One salient truth about white- goods advertising, said Gordon Robertson, senior vice president and group creative director at BBDO Chicago, is that "the ads usually fall into two camps, the bottle-worshiping camp and the camp of extremely happy people having an extremely good time."
"We wanted to be in neither camp," he added. The result was a colorful campaign presenting paper animals produced through origami, which has a following in Russia as well as Japan. Each image the initial ads show an eagle, a frog and a butterfly is made from a label off a bottle of Stolichnaya, which uses paper rather than painted labels.
The theme of the campaign, "See what unfolds," signals "that it's not about the drink, it's about the experiences you have," Mr. Robertson said. BBDO Chicago, which also creates campaigns for two other Allied Domecq brands, Beefeater gin and Kahlúa liqueur, will run the Stolichnaya ads in publications as disparate as The Advocate and Cigar Aficionado.
For Tanqueray, Thompson New York focused on ideas that "could come out of the product," said Larry Silberfein, group creative director. "We were looking at the bottle and the word `distinctive,' which appears on the back label, caught our attention."
To illustrate the concept that "no matter how distinctive someone may be, he or she can't compete with Tanqueray," he added, "we came up with a celebrity campaign but one where Tanqueray ends up being the star."
So the initial ads in the campaign depict three well-known figures being upstaged by bottles of Tanqueray. Hugh Hefner is described as "distinctive since 1953," the year he founded Playboy, but two beautiful young women are drawn to Tanqueray because it is "distinctive since 1830."
Similar fates befall Tony Bennett, as he loses the spotlight on stage to Tanqueray, and the model Iman, who is bested for a photo shoot. The print ads, for which other celebrities are already being approached, are to run in publications like The Advocate, Daily Variety, Essence, Food & Wine, GQ, Maxim and, of course, Playboy.
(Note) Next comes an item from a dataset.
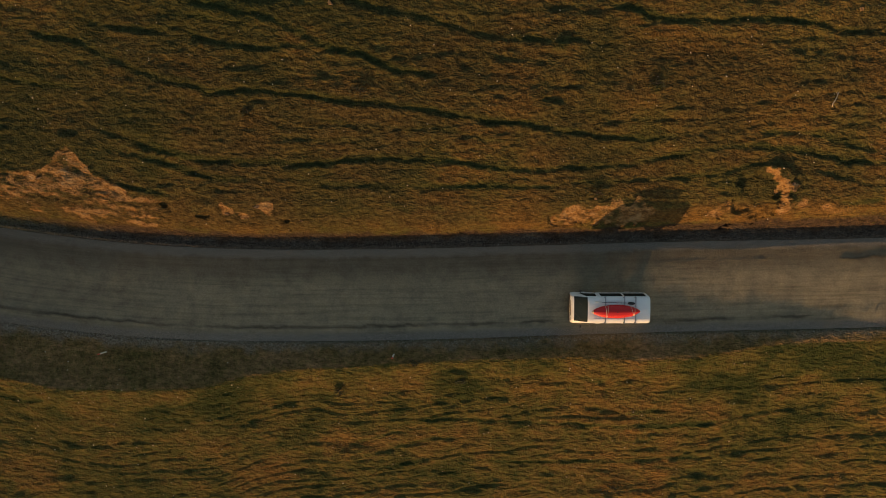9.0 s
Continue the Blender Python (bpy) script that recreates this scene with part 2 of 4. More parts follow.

"The idea obviously stretches," said Rae Burdon, worldwide director at Thompson New York in charge of Guinness UDV brands, beyond print into radio, promotions and events at which the celebrities will make appearances.
Asked whether the Stolichnaya origami campaign could also be adapted for radio, Mr. Robertson was nonplused.
"I can assure you it's not the sounds of people folding paper," he replied, laughing. "For radio, `See what unfolds' will be about how your night unfolds, how your relationships unfold."